Cross-engagement findings search (Phase 5)¶

What¶

A "Search" tab in the AuditForge UI that runs full-corpus, cross-engagement search across every finding the firm has access to. Filters by primitive, severity, status, firm, and free-text match against description / root_cause / auditor_notes. Results link back to per-engagement detail.

Why¶

Audit firms running 5+ engagements regularly want to ask:

"Have we found this exact concern before in another client's audit?"
"Show me every flow_down_check finding we've ever produced — I want to refine our internal methodology."
"Has the firm's senior partner already accepted findings on NIST SP 800-171 r3 in the last quarter?"
"Which clients of ours have we found coverage_check gaps for under DFARS 252.204-7012?"
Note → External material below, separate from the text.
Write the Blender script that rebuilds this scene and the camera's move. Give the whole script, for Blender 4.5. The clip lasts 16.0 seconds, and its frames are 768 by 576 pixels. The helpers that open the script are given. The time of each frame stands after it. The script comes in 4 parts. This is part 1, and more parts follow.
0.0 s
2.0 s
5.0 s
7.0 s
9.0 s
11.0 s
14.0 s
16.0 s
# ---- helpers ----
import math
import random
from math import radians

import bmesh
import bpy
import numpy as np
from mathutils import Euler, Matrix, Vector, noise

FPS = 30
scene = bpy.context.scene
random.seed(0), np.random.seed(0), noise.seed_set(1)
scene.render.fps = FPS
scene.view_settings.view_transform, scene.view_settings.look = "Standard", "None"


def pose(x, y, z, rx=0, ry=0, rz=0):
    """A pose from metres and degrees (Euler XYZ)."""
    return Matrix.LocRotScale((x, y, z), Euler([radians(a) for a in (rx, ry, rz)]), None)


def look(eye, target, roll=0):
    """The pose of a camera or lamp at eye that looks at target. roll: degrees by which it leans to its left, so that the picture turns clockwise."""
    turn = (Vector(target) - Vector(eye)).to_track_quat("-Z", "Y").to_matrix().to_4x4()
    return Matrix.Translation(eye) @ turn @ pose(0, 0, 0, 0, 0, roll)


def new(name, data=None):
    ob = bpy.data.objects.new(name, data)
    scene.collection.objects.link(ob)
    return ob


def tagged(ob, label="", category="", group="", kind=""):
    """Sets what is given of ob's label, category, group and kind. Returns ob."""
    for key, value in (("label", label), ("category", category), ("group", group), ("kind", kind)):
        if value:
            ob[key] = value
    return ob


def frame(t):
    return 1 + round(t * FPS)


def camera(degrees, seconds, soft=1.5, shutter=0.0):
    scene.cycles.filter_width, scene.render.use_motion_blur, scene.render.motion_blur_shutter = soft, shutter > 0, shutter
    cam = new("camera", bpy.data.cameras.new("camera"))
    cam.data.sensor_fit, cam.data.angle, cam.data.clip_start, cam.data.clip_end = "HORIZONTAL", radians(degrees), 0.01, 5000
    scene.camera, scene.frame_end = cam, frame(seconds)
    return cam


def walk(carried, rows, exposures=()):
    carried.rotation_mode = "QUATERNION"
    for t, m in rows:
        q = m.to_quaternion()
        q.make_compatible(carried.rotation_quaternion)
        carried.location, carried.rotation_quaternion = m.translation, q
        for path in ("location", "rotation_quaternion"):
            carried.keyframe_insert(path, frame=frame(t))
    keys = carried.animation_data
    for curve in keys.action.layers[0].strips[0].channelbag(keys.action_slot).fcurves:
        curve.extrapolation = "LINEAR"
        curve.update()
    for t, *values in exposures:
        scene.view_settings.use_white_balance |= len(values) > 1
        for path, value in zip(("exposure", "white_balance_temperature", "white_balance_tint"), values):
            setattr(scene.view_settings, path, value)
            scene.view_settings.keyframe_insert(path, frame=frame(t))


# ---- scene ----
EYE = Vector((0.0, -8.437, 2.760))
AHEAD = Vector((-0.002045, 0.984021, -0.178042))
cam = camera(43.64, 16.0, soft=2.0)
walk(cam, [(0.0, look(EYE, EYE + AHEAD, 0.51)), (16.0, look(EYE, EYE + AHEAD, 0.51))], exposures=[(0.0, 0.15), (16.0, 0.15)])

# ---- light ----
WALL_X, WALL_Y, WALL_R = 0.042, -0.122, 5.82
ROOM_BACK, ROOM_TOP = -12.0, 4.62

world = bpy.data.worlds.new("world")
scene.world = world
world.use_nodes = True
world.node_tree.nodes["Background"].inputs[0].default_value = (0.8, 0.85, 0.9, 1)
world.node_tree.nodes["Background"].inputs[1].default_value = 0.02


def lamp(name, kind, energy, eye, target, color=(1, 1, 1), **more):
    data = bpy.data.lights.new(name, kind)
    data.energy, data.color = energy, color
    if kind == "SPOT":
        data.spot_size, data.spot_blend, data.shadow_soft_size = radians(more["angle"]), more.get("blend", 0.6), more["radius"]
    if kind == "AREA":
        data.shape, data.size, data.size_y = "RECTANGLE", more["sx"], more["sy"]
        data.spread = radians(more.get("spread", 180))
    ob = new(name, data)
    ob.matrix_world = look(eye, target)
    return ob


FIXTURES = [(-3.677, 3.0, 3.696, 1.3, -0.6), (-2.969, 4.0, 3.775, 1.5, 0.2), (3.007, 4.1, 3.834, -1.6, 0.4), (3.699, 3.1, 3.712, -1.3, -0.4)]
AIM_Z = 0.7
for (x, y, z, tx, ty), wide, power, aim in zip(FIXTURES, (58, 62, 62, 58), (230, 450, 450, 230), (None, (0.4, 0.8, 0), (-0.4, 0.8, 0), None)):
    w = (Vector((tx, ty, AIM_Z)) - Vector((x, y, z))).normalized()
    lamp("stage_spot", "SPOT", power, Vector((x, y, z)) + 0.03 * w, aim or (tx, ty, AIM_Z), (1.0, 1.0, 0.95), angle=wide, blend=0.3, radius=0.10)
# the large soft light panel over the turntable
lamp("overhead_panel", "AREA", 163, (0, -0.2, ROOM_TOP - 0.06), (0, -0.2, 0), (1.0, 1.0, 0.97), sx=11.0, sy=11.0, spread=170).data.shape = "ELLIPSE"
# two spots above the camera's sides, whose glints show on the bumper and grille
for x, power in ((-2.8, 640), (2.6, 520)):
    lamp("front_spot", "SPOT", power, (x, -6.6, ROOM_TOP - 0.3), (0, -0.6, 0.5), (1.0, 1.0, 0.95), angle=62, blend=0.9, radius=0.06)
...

Without cross-engagement search, the partner has to open each engagement separately and scroll. With it, the firm builds compound knowledge over time — every audit informs the next.

Endpoint¶

GET /auditforge/findings/search?q=...&primitive=...&severity=...&status=...&firm_id=...&canonical_only=true&limit=200

Param	Default	Notes
`q`	""	Substring match (case-insensitive) against description + root_cause + auditor_notes
`primitive`	none	One of the ten primitives
`severity`	none	critical / high / medium / low
`status`	none	pending / accepted / rejected / refined
`firm_id`	none	Restrict to engagements under this firm
`canonical_only`	true	Hide raw findings whose canonical merged them
`limit`	100	Cap on returned matches (max 200)

Returns:

{
  "query": "...",
  "filters": { "primitive": null, "severity": "critical", ... },
  "matches": [
    {
      "engagement_id": "eng-...",
      "engagement_client_name": "Northstar Defense Inc.",
      "firm_id": "firm-...",
      "finding": { ...full finding object... }
    },
    ...
  ],
  "count": 47,
  "limit": 200
}

Performance characteristics¶

The endpoint loads per-engagement findings on demand from FindingsStore (which caches in memory after first S3 fetch). Response time scales with the number of engagements with matching findings, not the total finding count across the firm.
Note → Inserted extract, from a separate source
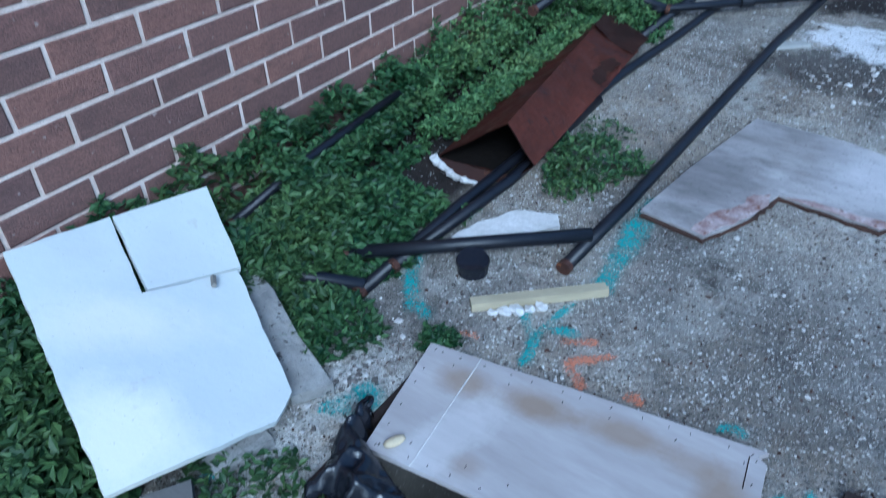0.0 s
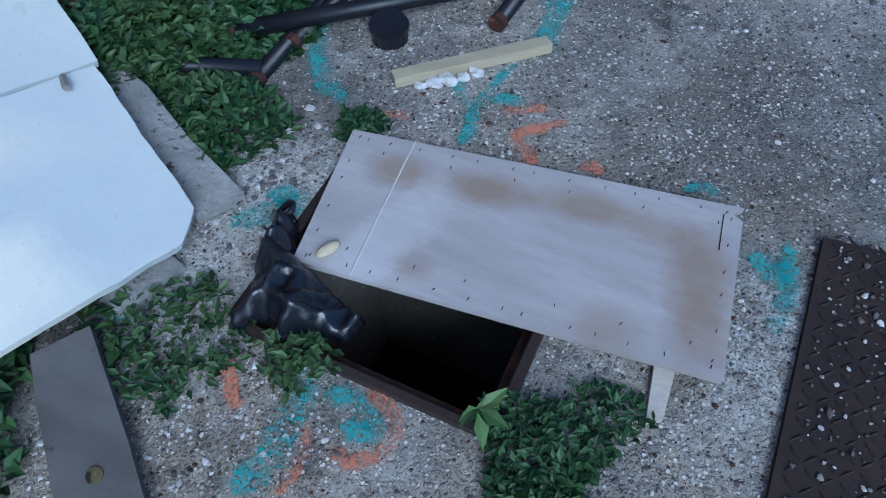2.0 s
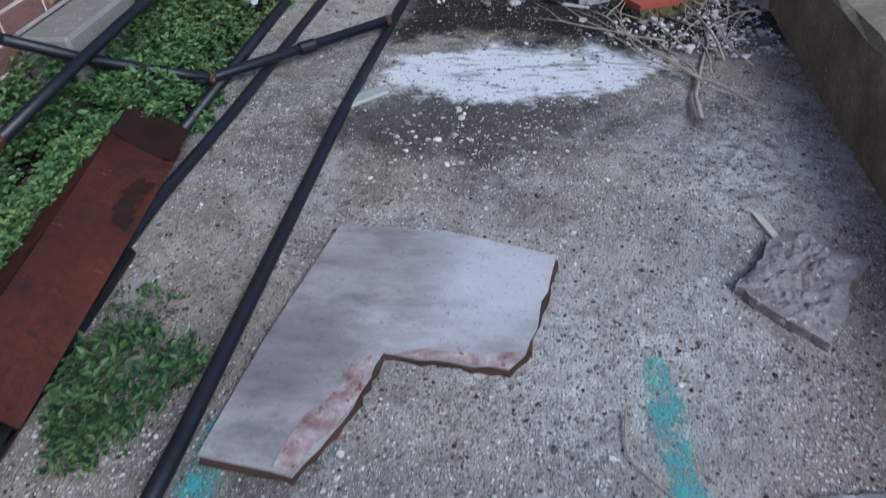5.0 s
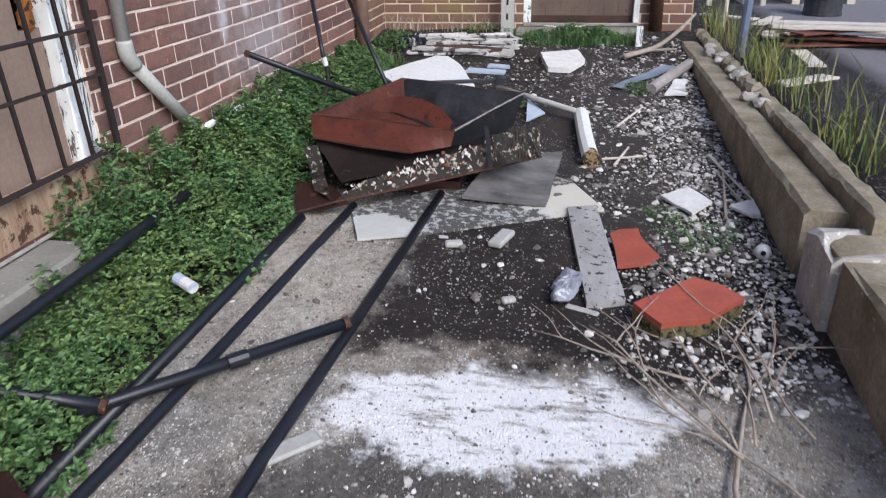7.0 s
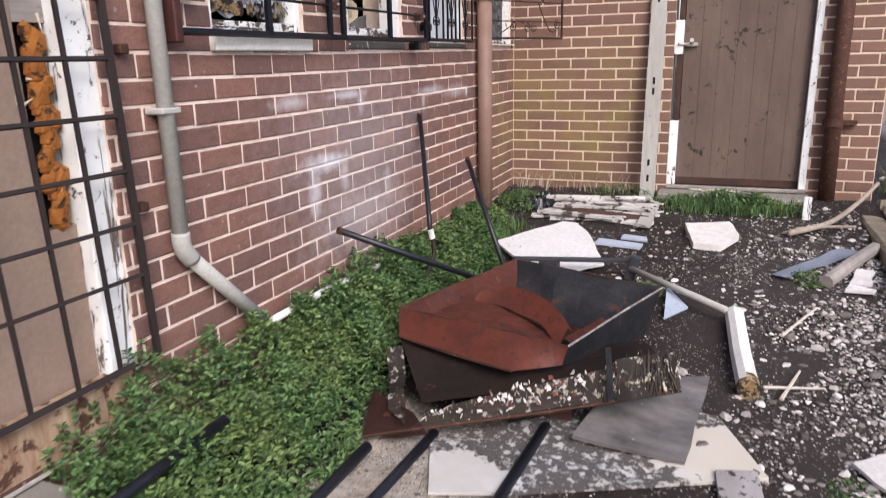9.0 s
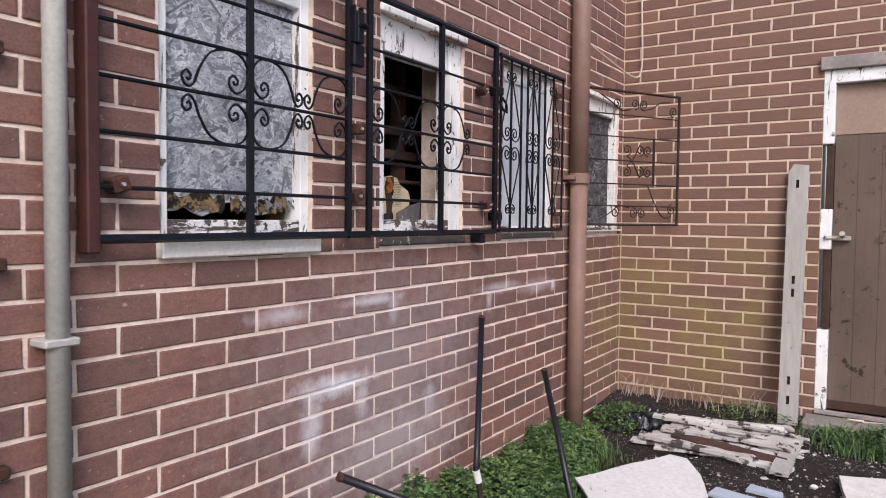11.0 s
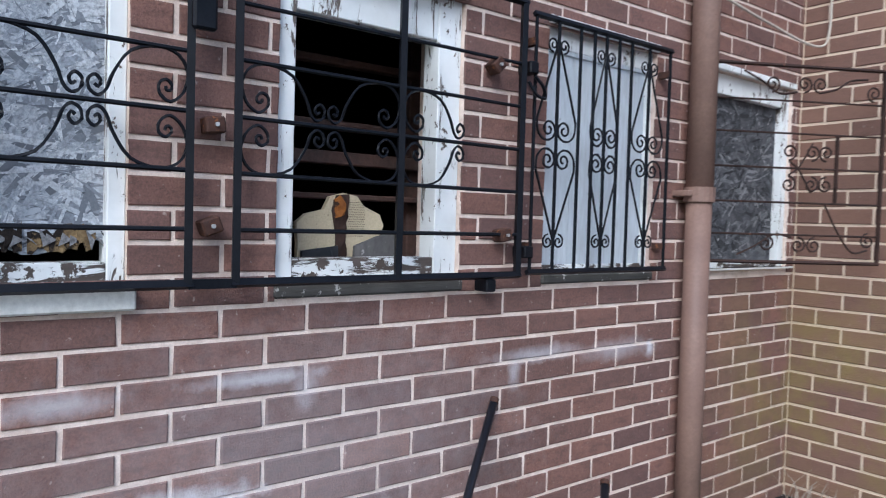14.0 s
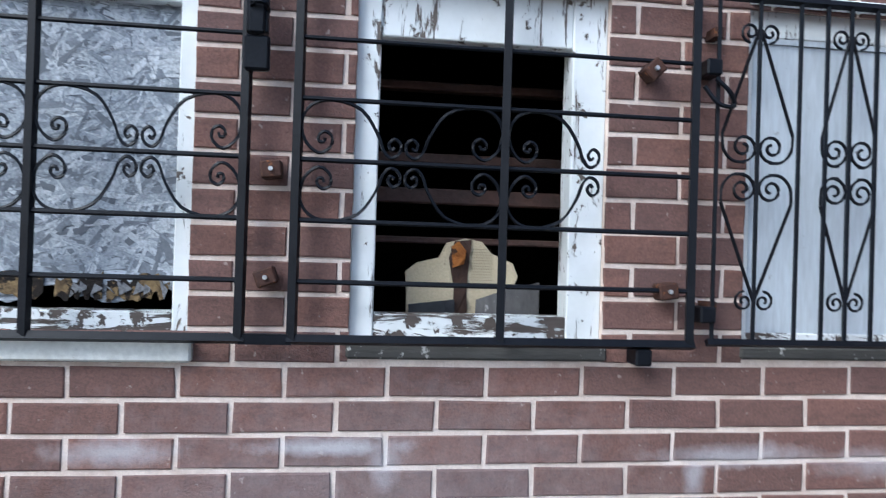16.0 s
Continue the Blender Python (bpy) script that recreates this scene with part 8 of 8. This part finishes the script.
x, y = rng.normal(-0.85, 0.07, n), rng.normal(0.78, 0.12, n)
stones("plaster_crumbs", "white plaster crumbs beside the panel", x, y, rng.lognormal(-5.2, 0.45, n))
n = 1200
x, y = rng.uniform(0.17, 0.75, n), rng.uniform(0.12, 1.1, n)
stones("paint_chips", "white paint chips scattered on the tread plate", x, y, np.minimum(rng.lognormal(-5.9, 0.45, n), 0.008), 0.016)
n = 260
x, y = rng.normal(-0.2, 0.12, n), rng.normal(2.85, 0.12, n)
stones("dark_crumbs", "crumbs of soil and plaster along the spill", x, y, rng.lognormal(-5.4, 0.5, n))

# ---- bricks of the two walls, last ----


def lay_bricks(wall, place, turn, spans, near):
    single = [s for s in spans if near(*s)][:300]
    chosen = set(single)
    shared = {}
    for a, b, c, d in single:
        key = (round(b - a, 3), round(d - c, 3), random.randrange(5))
        if key not in shared:
            hl, hh = key[0] / 2, key[1] / 2
            me = bpy.data.meshes.new("brick")
            o, t, e = 0.0045, -0.004, 0.003
            j = random.uniform
            cor = [(u + j(-0.0018, 0.0018), w + j(-0.0016, 0.0016)) for u, w in ((-hl, -hh), (hl, -hh), (hl, hh), (-hl, hh))]
            ins = [(u * (1 - j(0.7, 1.8) * e / hl), w * (1 - j(0.7, 1.6) * e / hh)) for u, w in ((-hl, -hh), (hl, -hh), (hl, hh), (-hl, hh))]
            vs = [(u, -t, w) for u, w in cor] + [(u, -o + 0.002, w) for u, w in cor] + [(u, -o, w) for u, w in ins]
            fs = [(8, 9, 10, 11)] + [(q + i, q + (i + 1) % 4, q + 4 + (i + 1) % 4, q + 4 + i) for q in (0, 4) for i in range(4)]
            me.from_pydata(vs, [], fs)
            me.materials.append(BRICK)
            shared[key] = me
        ob = new("brick", shared[key])
        ob.parent = wall
        ob.matrix_local = Matrix.Translation(place((a + b) / 2, random.uniform(-0.001, 0.0012), (c + d) / 2)) @ Matrix.Rotation(turn, 4, "Z") @ Matrix.Rotation(random.gauss(0, 0.004), 4, "Y")
    joined_bricks("bricks", [s for s in spans if s not in chosen], place, wall)


lay_bricks(wall_west, west_place, radians(90), list(brick_spans(-2.0, BY - 0.001, 0.0, TOP, west_holes, 5.961)), lambda a, b, c, d: a > 4.3 and b < 7.5 and 0.85 < c < 2.55)
lay_bricks(wall_north, back_place, 0.0, list(brick_spans(WX + 0.002, 1.15, 0.2, TOP, [BACK_DOOR], -1.2, 0.022)), lambda a, b, c, d: b < -0.2 and c < 2.7)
For a firm with 50 engagements averaging 17 findings each (850 total findings), a typical filter-narrowed search completes in 100–300ms warm, 1–3s cold (full S3 fetch of every engagement's findings JSON the first time).

For a firm with 500+ engagements, an indexing layer becomes worthwhile. Open hardening item: add a Whoosh / SQLite FTS5 index over findings, populated by update_status / edit / _persist write paths.

Frontend¶

FindingsSearch.tsx is the search page. Lives under the "Search" tab in the AuditForge top nav. Layout:

Free-text input at the top (Enter to search)
Four filter dropdowns: primitive, severity, status, firm_id
"Search" button
Results: each match is a clickable card showing severity badge, primitive, engagement client, firm id, confidence percentage, two-line description preview, optional auditor-notes preview
Click a match → navigates to that engagement's detail view with the finding ready to select

Cost¶

No LLM calls. Pure store reads. Free per search.

Code¶

app/auditforge_endpoints.py — search_findings endpoint
frontend/src/components/FindingsSearch.tsx — UI
frontend/src/components/AuditForge.tsx — Search tab in shell
frontend/src/api/auditforge.ts — searchFindings typed call

Open improvements¶

Pagination (today: hard limit 200, no cursor)
Index-backed FTS for sub-100ms search at firm scale
Date-range filter (currently no filter on created_at / updated_at)
Saved searches (partner subscribes to "every new critical finding under firm X")
Cross-engagement clustering: not just search, but "show me the patterns that appear across engagements" — early version of this is the "systemic patterns" within an engagement (Stage F)